▶ [WHAT IS NEEDED]: Every line below is to be copied exactly, with the pictures left out.

▶ [RECORDED INFORMATION]:
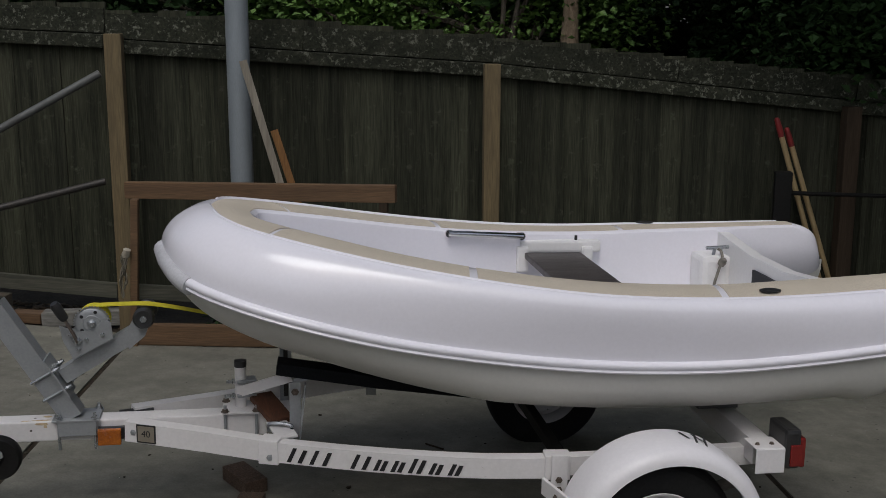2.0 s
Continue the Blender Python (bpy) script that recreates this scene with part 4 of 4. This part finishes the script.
fd = fender(-0.695, -0.880, -1)
fender(0.560, 0.755, 1)
for sgn in (0, 1):
    f = far if sgn else (lambda p: p)
    fb = part("fender_bracket", box((0.012, 0.25, 0.058), f((0.272, -0.735 + 0.03 * sgn, 0.300)), (0, 0, 14 if not sgn else -14)), PAINT, trailer, "white strap bracket", bevel=0.003)
    for v in (-0.715, -0.790):
        bolt(f((0.263 + (v + 0.735) * -0.25, v, 0.300)), (-1, -0.2 if not sgn else 0.2, 0), fb, RUST, 0.009, 0.007)
# small marks on the fender's crown
for k, (a0, w) in enumerate(((78, 0.03), (72, 0.02), (69.5, 0.03), (66, 0.015))):
    a = math.radians(a0)
    c = Vector((FU - 0.003 + 0.335 * math.cos(a) * 0.98, -0.76 - 0.012 * (k % 2), 0.212 + 0.3355 * math.sin(a) * 0.935))
    part("brand_mark", box((0.008, 0.055 + 0.01 * k, 0.0012), c, (0, 90 - a0, 14 * (-1) ** k)), INK, trailer)

# chips, scratches and rust on the tongue
CHIP = material("bare_dark_steel", (0.03, 0.027, 0.025), 0.8, second=(0.07, 0.045, 0.03), scale=60, grain=0.3)
RUSTY = material("rust_stain", (0.50, 0.36, 0.19), 0.8, second=(0.60, 0.50, 0.34), scale=50, grain=0.3)
rnd = random.Random(9)


def chip(u, z, w, h, mat=CHIP, top=False, name="paint_chip"):
    """A small ragged flake of missing paint on the tongue's near side or top."""
    k = 9
    pts = [(w * (0.5 + 0.5 * rnd.random()) * math.cos(2 * math.pi * i / k), h * (0.5 + 0.5 * rnd.random()) * math.sin(2 * math.pi * i / k)) for i in range(k)]
    m = pose(u, z, TZ + 0.0382, 0, 0, 0) if top else pose(u, VC - 0.0382, z, 90, 0, 0)
    part(name, prism(pts, 0.0006, m), mat, trailer)


for u, z, w, h in ((-2.20, 0.352, 0.034, 0.003), (-2.225, 0.353, 0.008, 0.006), (-1.944, 0.378, 0.010, 0.006), (-1.962, 0.379, 0.008, 0.004), (-1.925, 0.371, 0.006, 0.005), (-1.985, 0.326, 0.009, 0.004), (-1.945, 0.323, 0.012, 0.004), (-1.965, 0.318, 0.007, 0.003),
                   (-2.262, 0.379, 0.007, 0.003), (-2.14, 0.380, 0.008, 0.003), (-1.70, 0.381, 0.006, 0.003), (-1.62, 0.335, 0.005, 0.003), (-1.55, 0.320, 0.006, 0.004), (-1.46, 0.352, 0.006, 0.005)):
    chip(u, z, w, h)
for u, v, w, h in ((-1.430, VC - 0.026, 0.040, 0.008), (-1.410, VC + 0.01, 0.020, 0.010), (-1.475, VC - 0.028, 0.024, 0.005)):
    chip(u, v, w, h, RUSTY, True, "rust_stain")
chip(-1.425, 0.376, 0.034, 0.006, RUSTY, False, "rust_stain")
chip(-1.41, 0.366, 0.010, 0.008, RUSTY, False, "rust_stain")
for u, v, w, h in ((-1.425, VC - 0.022, 0.012, 0.004), (-1.45, VC - 0.004, 0.006, 0.003)):
    chip(u, v, w, h, CHIP, True)
# ---------- loose things ----------
def leaf_clump(bm, at, r, n, rnd, size=0.06, flat=0.6):
    """Leaves, each a bent pair of quads, scattered in a ragged ball."""
    for _ in range(n):
        d = Vector((rnd.gauss(0, 1), rnd.gauss(0, 1), rnd.gauss(0, flat)))
        d = d / max(d.length, 1e-3) * r * rnd.random() ** 0.45
        p = Vector(at) + d
        s = size * rnd.uniform(0.6, 1.3)
        q = Euler((rnd.uniform(-0.9, 0.9), rnd.uniform(-0.9, 0.9), rnd.uniform(0, 6.28))).to_matrix()
        pts = [q @ Vector(v) * s + p for v in ((0, 0, 0), (0.38, 0.45, 0.10), (0.10, 1.05, -0.05), (-0.38, 0.45, 0.10), (0.0, 0.5, -0.05))]
        v = [bm.verts.new(x) for x in pts]
        bm.faces.new((v[0], v[1], v[4]))
        bm.faces.new((v[1], v[2], v[4]))
        bm.faces.new((v[2], v[3], v[4]))
        bm.faces.new((v[3], v[0], v[4]))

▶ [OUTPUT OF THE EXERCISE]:
2.0 s
Continue the Blender Python (bpy) script that recreates this scene with part 4 of 4. This part finishes the script.
fd = fender(-0.695, -0.880, -1)
fender(0.560, 0.755, 1)
for sgn in (0, 1):
    f = far if sgn else (lambda p: p)
    fb = part("fender_bracket", box((0.012, 0.25, 0.058), f((0.272, -0.735 + 0.03 * sgn, 0.300)), (0, 0, 14 if not sgn else -14)), PAINT, trailer, "white strap bracket", bevel=0.003)
    for v in (-0.715, -0.790):
        bolt(f((0.263 + (v + 0.735) * -0.25, v, 0.300)), (-1, -0.2 if not sgn else 0.2, 0), fb, RUST, 0.009, 0.007)
# small marks on the fender's crown
for k, (a0, w) in enumerate(((78, 0.03), (72, 0.02), (69.5, 0.03), (66, 0.015))):
    a = math.radians(a0)
    c = Vector((FU - 0.003 + 0.335 * math.cos(a) * 0.98, -0.76 - 0.012 * (k % 2), 0.212 + 0.3355 * math.sin(a) * 0.935))
    part("brand_mark", box((0.008, 0.055 + 0.01 * k, 0.0012), c, (0, 90 - a0, 14 * (-1) ** k)), INK, trailer)

# chips, scratches and rust on the tongue
CHIP = material("bare_dark_steel", (0.03, 0.027, 0.025), 0.8, second=(0.07, 0.045, 0.03), scale=60, grain=0.3)
RUSTY = material("rust_stain", (0.50, 0.36, 0.19), 0.8, second=(0.60, 0.50, 0.34), scale=50, grain=0.3)
rnd = random.Random(9)


def chip(u, z, w, h, mat=CHIP, top=False, name="paint_chip"):
    """A small ragged flake of missing paint on the tongue's near side or top."""
    k = 9
    pts = [(w * (0.5 + 0.5 * rnd.random()) * math.cos(2 * math.pi * i / k), h * (0.5 + 0.5 * rnd.random()) * math.sin(2 * math.pi * i / k)) for i in range(k)]
    m = pose(u, z, TZ + 0.0382, 0, 0, 0) if top else pose(u, VC - 0.0382, z, 90, 0, 0)
    part(name, prism(pts, 0.0006, m), mat, trailer)


for u, z, w, h in ((-2.20, 0.352, 0.034, 0.003), (-2.225, 0.353, 0.008, 0.006), (-1.944, 0.378, 0.010, 0.006), (-1.962, 0.379, 0.008, 0.004), (-1.925, 0.371, 0.006, 0.005), (-1.985, 0.326, 0.009, 0.004), (-1.945, 0.323, 0.012, 0.004), (-1.965, 0.318, 0.007, 0.003),
                   (-2.262, 0.379, 0.007, 0.003), (-2.14, 0.380, 0.008, 0.003), (-1.70, 0.381, 0.006, 0.003), (-1.62, 0.335, 0.005, 0.003), (-1.55, 0.320, 0.006, 0.004), (-1.46, 0.352, 0.006, 0.005)):
    chip(u, z, w, h)
for u, v, w, h in ((-1.430, VC - 0.026, 0.040, 0.008), (-1.410, VC + 0.01, 0.020, 0.010), (-1.475, VC - 0.028, 0.024, 0.005)):
    chip(u, v, w, h, RUSTY, True, "rust_stain")
chip(-1.425, 0.376, 0.034, 0.006, RUSTY, False, "rust_stain")
chip(-1.41, 0.366, 0.010, 0.008, RUSTY, False, "rust_stain")
for u, v, w, h in ((-1.425, VC - 0.022, 0.012, 0.004), (-1.45, VC - 0.004, 0.006, 0.003)):
    chip(u, v, w, h, CHIP, True)
# ---------- loose things ----------
def leaf_clump(bm, at, r, n, rnd, size=0.06, flat=0.6):
    """Leaves, each a bent pair of quads, scattered in a ragged ball."""
    for _ in range(n):
        d = Vector((rnd.gauss(0, 1), rnd.gauss(0, 1), rnd.gauss(0, flat)))
        d = d / max(d.length, 1e-3) * r * rnd.random() ** 0.45
        p = Vector(at) + d
        s = size * rnd.uniform(0.6, 1.3)
        q = Euler((rnd.uniform(-0.9, 0.9), rnd.uniform(-0.9, 0.9), rnd.uniform(0, 6.28))).to_matrix()
        pts = [q @ Vector(v) * s + p for v in ((0, 0, 0), (0.38, 0.45, 0.10), (0.10, 1.05, -0.05), (-0.38, 0.45, 0.10), (0.0, 0.5, -0.05))]
        v = [bm.verts.new(x) for x in pts]
        bm.faces.new((v[0], v[1], v[4]))
        bm.faces.new((v[1], v[2], v[4]))
        bm.faces.new((v[2], v[3], v[4]))
        bm.faces.new((v[3], v[0], v[4]))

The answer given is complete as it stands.